Se pudermos resumir a tese de Boureau, ela se dá em três mudanças fundamentais nas concepções da vida cotidiana. A primeira é a instituição jurídica da heresia sob outras bases, ampliando-a para abarcar os feiticeiros ou bruxos. A segunda mudança é o deslocamento das concepções de Tomás de Aquino sobre os demônios e o consequente aumento dos poderes diabólicos na Terra. A transformação final se dá na própria consciência, na subjetividade dos homens e mulheres medievais: uma nova concepção de sujeito, que quebra a unidade subjetiva e cria (como diz o autor) poros nos quais a divindade e os demônios podem se imiscuir e dominar os indivíduos.

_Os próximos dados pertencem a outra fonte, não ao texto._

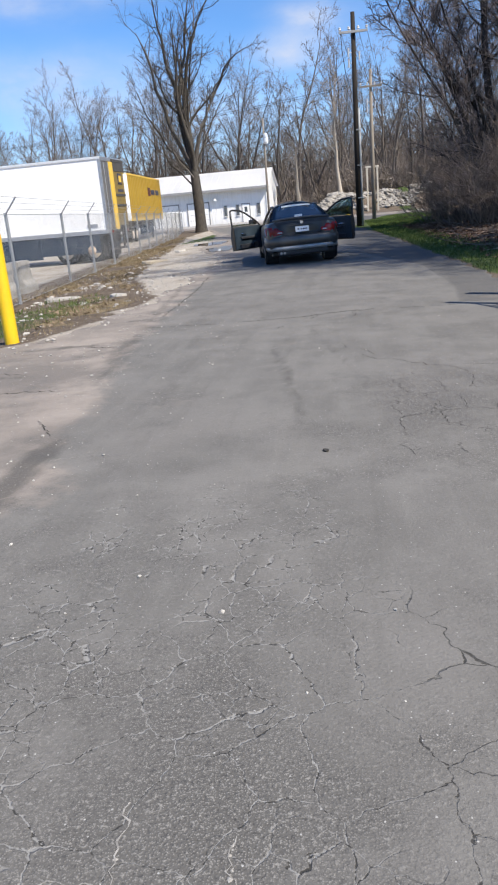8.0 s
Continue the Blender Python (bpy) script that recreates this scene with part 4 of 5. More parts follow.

Com a identificação dessas três mudanças nas convicções da sociedade da Europa medieval, Alain Boureau cria um quadro mental que é capaz de receber aquilo que a historiografia anteriormente só acreditava ter sido possível de se desenvolver na Era Moderna. Vale notar que não é intenção do autor deslocar o evento de perseguição às bruxas para o século XIV, mesmo porque factualmente é impossível. Sua pesquisa estabelece, na verdade, as raízes medievais de um dos principais e mais disputados eventos da história moderna europeia. Leitura de poucas páginas, mas de grande fôlego, esse livro de Alain Boureau torna-se contribuição importante não apenas ao tema da bruxaria, mas ao universo mental e intelectual da Idade Média em seus séculos finais.